The Beat Recommends:
• Bettye Lavette: The Scene of the Crime (Anti-) Jason Isbell left the Drive-By Truckers and put out a fine solo album earlier this year, Sirens of the Ditch. Then his old band mates teamed up with our greatest living soul queen (sorry, Aretha). Both discs were recorded in Muscle Shoals, Ala., and not since the 1960s has so much great music emerged from the one-time “Hit Recording Capital of the World.”

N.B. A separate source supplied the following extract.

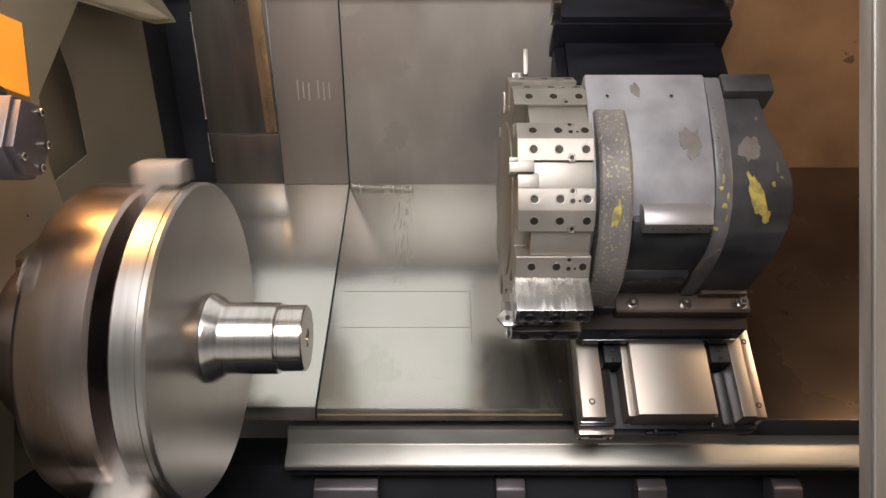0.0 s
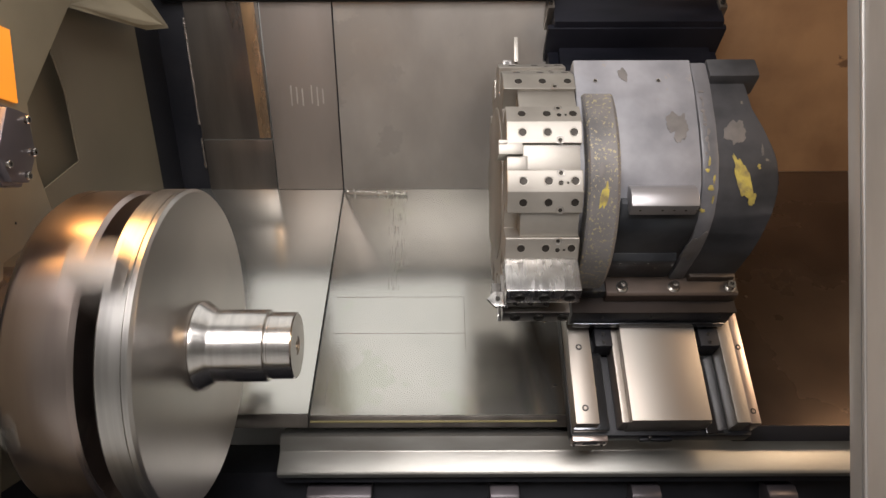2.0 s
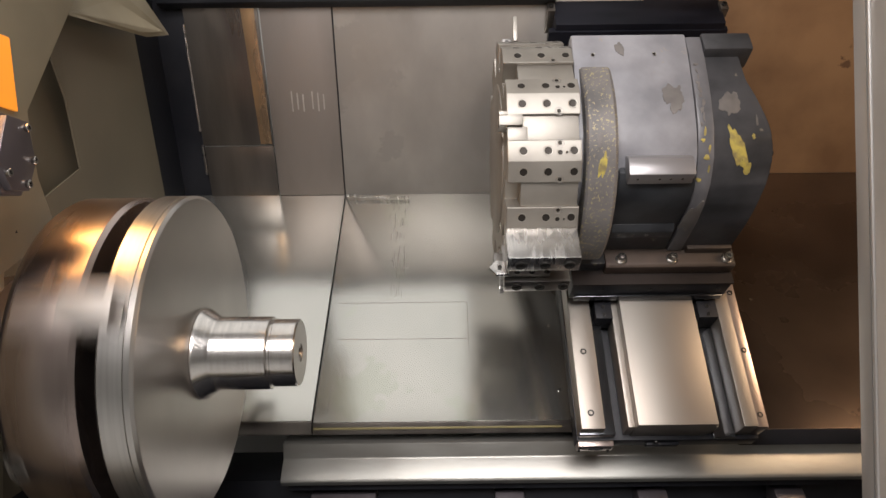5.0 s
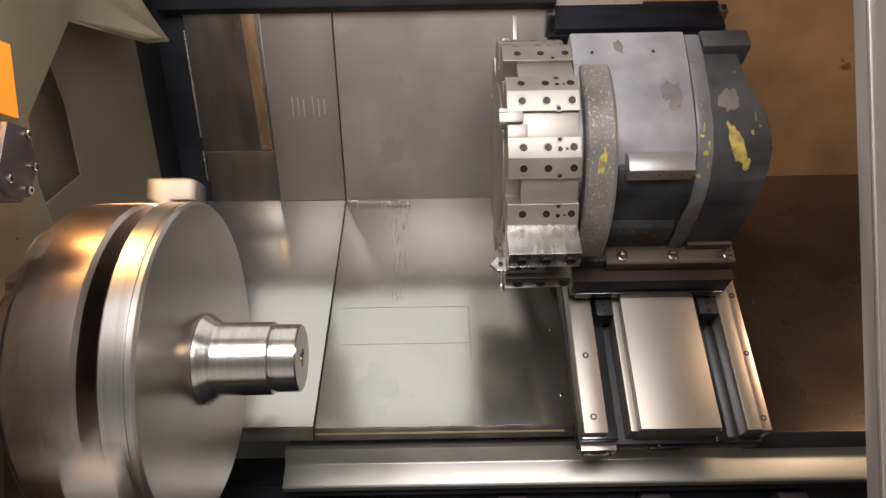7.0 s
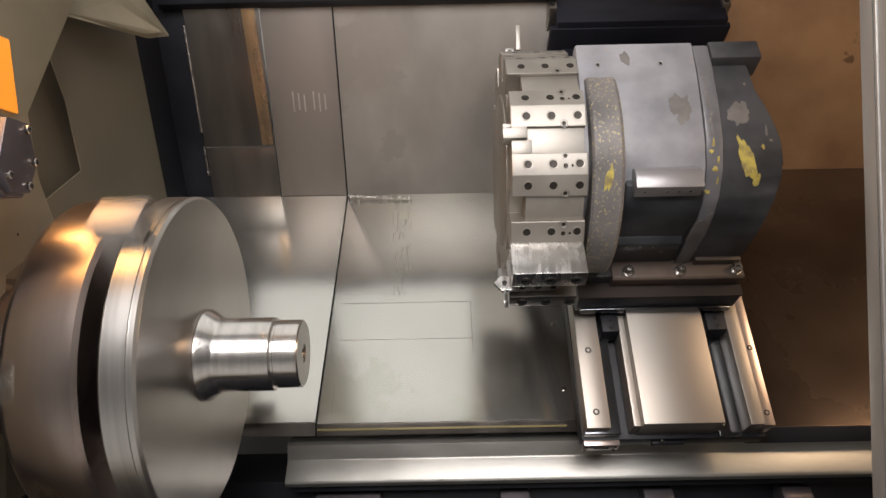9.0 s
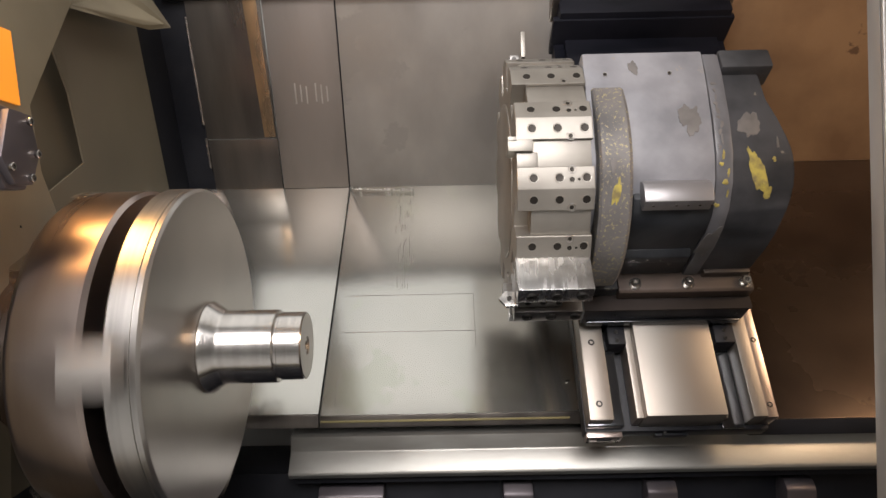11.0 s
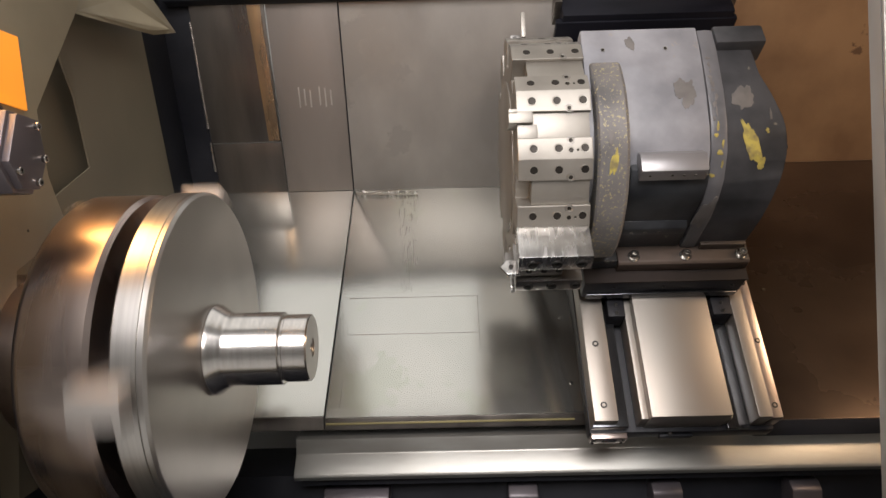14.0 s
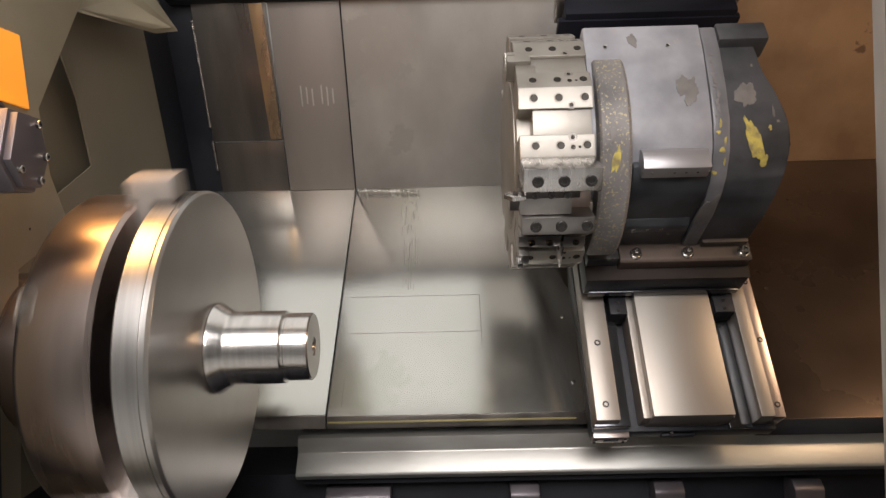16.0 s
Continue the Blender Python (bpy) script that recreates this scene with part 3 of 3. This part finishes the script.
for i in range(16):
    rnd = random.Random(40 + i)
    k = i / 15
    flake(rib, 0.3575 + rnd.uniform(-0.004, 0.011) * k, 0.245 - 0.145 * k, rnd.uniform(0.0012, 0.0032), rnd.uniform(0.002, 0.007), 60 + i, 0,
          FILLER if i > 9 else FILLER_GREY, "chipped paint flake")

# ---- the indexing disc, on the carriage; local origin on its axis, station 0 points down the slope ----
disc = part("turret_disc", bmesh.new(), STEEL, carriage, "twelve-station ground steel turret disc", pose(0.003, CX, -0.034, -6))
AP, HW = 0.1700, 0.0172


def disc_profile(depth, ap=AP):
    pts = []
    for k in range(12):
        for t, r in ((-15, None), (-1, ap), (-1, depth), (1, depth), (1, ap)):
            a = radians(30 * k)
            if r is None:
                p = (ap, -ap * math.tan(radians(15)))
            else:
                p = (r, t * HW)
            # radial direction down the slope is -y
            c, s = math.cos(a), math.sin(a)
            rad, tan = p
            pts.append((-(rad * c - tan * s), rad * s + tan * c))
    return pts


dm = prism(disc_profile(AP - 0.036), 0.0895, 0.1855, 0.0008, 1)
join(dm, turned([(0.0862, 0), (0.0862, 0.110), (0.0880, 0.113), (0.0900, 0.113), (0.0900, 0)], 72))
join(dm, turned([(0.182, 0.02), (0.182, 0.135), (0.1890, 0.135), (0.1870, 0.02)], 48))
dm.to_mesh(disc.data)
dm.free()
smooth_by_angle(disc.data)


def station(deg):
    """Space of a station at that angle from the down-slope one: x along the spindle, y along the facet, z outward."""
    a = radians(deg)
    out = Vector((0, -math.cos(a), math.sin(a)))
    along = Vector((0, math.sin(a), math.cos(a)))
    return Matrix((Vector((1, 0, 0)), along, out)).transposed().to_4x4()


floor_mesh = box(0.1080, 0.1833, 0.0003 - HW, HW - 0.0003, AP - 0.040, AP - 0.0045, 0.0006)
slot_floor = part("slot_floor", floor_mesh, STEEL, disc, "", station(0))
for k in range(1, 12):
    again(slot_floor, station(30 * k), disc)
for k in range(12):
    st = station(30 * k)
    for side in (1, -1):
        if k == 0 or (k == 11 and side == 1):
            continue
        for x in (0.1100, 0.1420, 0.1755):
            hole(disc, st @ pose(x, side * 0.0315, AP), 0.0050)
        hole(disc, st @ pose(0.1575, side * 0.0212, AP), 0.0026, "locating_hole")
        if side == -1:
            hole(disc, st @ pose(0.1575, side * 0.0340, AP), 0.0030, "plugged_hole")
            hole(disc, st @ pose(0.1660, side * 0.0338, AP), 0.0016, "dowel_hole")



def ring_mesh(r, w):
    """A fine raised ring round a counterbored hole, in the plane of its mouth."""
    bm = bmesh.new()
    seg = 20
    rings = [[bm.verts.new((q * math.cos(2 * math.pi * k / seg), q * math.sin(2 * math.pi * k / seg), z)) for k in range(seg)]
             for q, z in ((r + w, 0.0), (r + w * 0.7, 0.0004), (r + w * 0.3, 0.0004), (r, 0.0))]
    for a, b in zip(rings, rings[1:]):
        for k in range(seg):
            bm.faces.new((a[k], a[(k + 1) % seg], b[(k + 1) % seg], b[k]))
    bmesh.ops.recalc_face_normals(bm, faces=bm.faces)
    return bm


bore = None
for k in range(1, 12):
    for side in (1, -1):
        if k == 11 and side == 1:
            continue
        m = station(30 * k) @ pose(0.1575, side * 0.0212, AP)
        if bore is None:
            bore = part("counterbore", ring_mesh(0.0045, 0.0012), TOOL, disc, "", m)
        else:
            again(bore, m, disc)

# turning tool in the down-slope station
st = station(0)


def tool_part(name, bm, mat, label=""):
    bm.transform(st)
    return part(name, bm, mat, disc, label)


tool_part("clamp_block", prism([(0.0155, AP - 0.003), (0.0440, AP - 0.003), (0.0450, AP + 0.050), (0.0155, AP + 0.050)], 0.0890, 0.1850, 0.0012), BRIGHT, "bright milled clamping block")
tool_part("wedge", prism([(0.0045, AP), (0.0153, AP), (0.0153, AP + 0.046), (0.0045, AP + 0.042)], 0.0915, 0.1600, 0.0010), TOOL, "grey clamping wedge")
tool_part("tool_shank", box(0.0860, 0.1520, -0.0190, 0.0042, AP - 0.002, AP + 0.036, 0.001), TOOL, "grey turning tool shank")
tool_part("tool_head", prism([(-0.015, AP + 0.012), (-0.013, AP + 0.036), (0.0049, AP + 0.042), (0.0049, AP + 0.012)], 0.0740, 0.0862, 0.0012), TOOL, "turning tool head")
tool_part("shank_seat", box(0.0895, 0.1800, -0.0203, 0.0040, AP - 0.006, AP + 0.010, 0.001), CHUCK, "tool seat")
tool_part("lower_block", prism([(-0.0450, AP - 0.003), (-0.0205, AP - 0.003), (-0.0205, AP + 0.043), (-0.0440, AP + 0.043)], 0.0890, 0.1800, 0.0012), TOOL, "grey lower clamping block")
bm = bmesh.new()
tip = [(0.0695, 0.0440), (0.0790, 0.0555), (0.0960, 0.0545), (0.0960, 0.0345), (0.0790, 0.0325)]
lo = [bm.verts.new((x - 0.003, 0.0050, AP + z - 0.004)) for x, z in tip]
hi = [bm.verts.new((x - 0.003, 0.0105, AP + z - 0.004)) for x, z in tip]
bm.faces.new(lo), bm.faces.new(hi[::-1])
for i in range(5):
    bm.faces.new((lo[i], lo[(i + 1) % 5], hi[(i + 1) % 5], hi[i]))
tool_part("insert", finish(bm, 0.0006), BRIGHT, "pale carbide insert")
tool_part("insert_clamp", rod((0.0805, 0.0100, AP + 0.0405), (0.0805, 0.0125, AP + 0.0405), 0.0032, 16), SCREW, "insert clamp screw")
for x in (0.1065, 0.1385, 0.1710):
    screw(disc, st @ pose(x, 0.029, AP + 0.0492), 0.0072, 0.003)
    screw(disc, st @ pose(x, -0.0325, AP + 0.0422), 0.0072, 0.003)
for x in (0.104, 0.124, 0.144):
    screw(disc, st @ pose(x, 0.0100, AP + 0.0432), 0.0045, 0.002)

# grooving tool in the next station down
st = station(-30)
tool_part("clamp_block", box(0.0890, 0.1450, 0.016, 0.038, AP - 0.003, AP + 0.016, 0.001), TOOL, "short grey clamping block")
tool_part("clamp_block", box(0.1480, 0.1760, 0.016, 0.038, AP - 0.003, AP + 0.018, 0.001), TOOL, "short grey clamping block")
tool_part("tool_shank", box(0.0900, 0.1040, -0.012, 0.010, AP - 0.030, AP + 0.026, 0.001), TOOL, "radial tool shank")
tool_part("insert", box(0.0885, 0.0950, -0.004, 0.006, AP + 0.0255, AP + 0.036, 0.0006), BRIGHT, "pale carbide insert")
tool_part("shim", box(0.1455, 0.1475, -0.016, 0.030, AP - 0.003, AP + 0.030, 0.0004), BRIGHT, "thin bright shim")
for x in (0.1065, 0.1300, 0.1650):
    screw(disc, st @ pose(x, 0.027, AP + 0.0155), 0.0045, 0.002)

# short stop in a front station
st = station(60)
tool_part("stop_block", box(0.0790, 0.1100, 0.0020, 0.0172, AP - 0.030, AP + 0.0040, 0.0010), STEEL, "bright stop block in its slot")
tool_part("stop_lip", box(0.0790, 0.0900, 0.0150, 0.0205, AP - 0.004, AP + 0.0050, 0.0006), STEEL, "lip of the stop block")
tool_part("stop_base", box(0.0900, 0.1160, -0.0171, 0.0018, AP - 0.035, AP - 0.002, 0.0010), STEEL, "pale filler block")

# radial tool with an upright blade
for deg, blade in ((150, 0.030), (180, 0.012)):
    st = station(deg)
    tool_part("tool_base", box(0.0990, 0.1200, -0.013, 0.013, AP - 0.030, AP + 0.006, 0.001), TOOL, "radial tool holder")
    tool_part("tool_neck", box(0.1010, 0.1160, -0.008, 0.008, AP + 0.0055, AP + 0.022, 0.002), TOOL, "neck of the radial tool")
    tool_part("insert", box(0.1190, 0.1255, -0.004, 0.004, AP + 0.020, AP + 0.030 + blade, 0.0006), STEEL, "upright bright blade")
    tool_part("clamp_screw", rod((0.1075, -0.0095, AP + 0.015), (0.1075, 0.0095, AP + 0.015), 0.0036, 16), SCREW)


# ---- movement ----
FEED = [(0.0, 0.0309), (0.5, 0.0395), (1.0, 0.0491), (1.5, 0.0580), (2.0, 0.0674), (2.5, 0.0760), (3.0, 0.0843), (3.5, 0.0933), (4.0, 0.1025),
        (5.0, 0.1213), (6.0, 0.1405), (6.25, 0.1437), (6.5, 0.1405), (7.0, 0.1328), (7.5, 0.1235), (8.0, 0.1136), (8.5, 0.1046), (9.0, 0.0962),
        (10.0, 0.0792), (11.0, 0.0620), (11.25, 0.0593), (11.5, 0.0624), (12.0, 0.0714), (12.5, 0.0819), (13.0, 0.0925), (13.5, 0.1020),
        (14.0, 0.1106), (14.2, 0.1128), (14.5, 0.1131), (15.5, 0.1129), (16.0, 0.1129)]
INDEX = [(0.0, 0.0), (15.6, 0.0), (15.7, 0.0), (15.8, -10.5), (15.9, -23.0), (15.967, -29.6), (16.0, -30.0)]
PHASE, RATE = 16.0, -517.15


def motions():
    walk(carriage, [(t, pose(0, 0.5 * a, 1.1 + 0.8660 * a, 60)) for t, a in FEED])
    walk(disc, [(t, pose(0.003, CX, -0.034, a - 6)) for t, a in INDEX])
    walk(spindle, [(k / 10, pose(0, 0, 1.1, PHASE + RATE * k / 10)) for k in range(161)])


motions()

• Youssou N’dour: Rokku Mi Rokka (Nonesuch) If you liked the Senegalese vocalist’s version of John Lennon’s Jealous Guy—one of the few worthwhile tracks from the recent charity disc Instant Karma: The Amnesty International Campaign to Save Darfur—this is as good a place as any to further explore the wonder that is N’dour.
• Oxford American 2007 Southern Music CD. The 26-track collection—included with the always fantastic Music Issue—might be OA’s most diverse set yet, with artists well-known (Dwight Yoakam, Thelonious Monk), forgotten (Dan Hicks & His Hot Licks), unknown (most of the others), and unexpected (Mississippi rapper David Banner).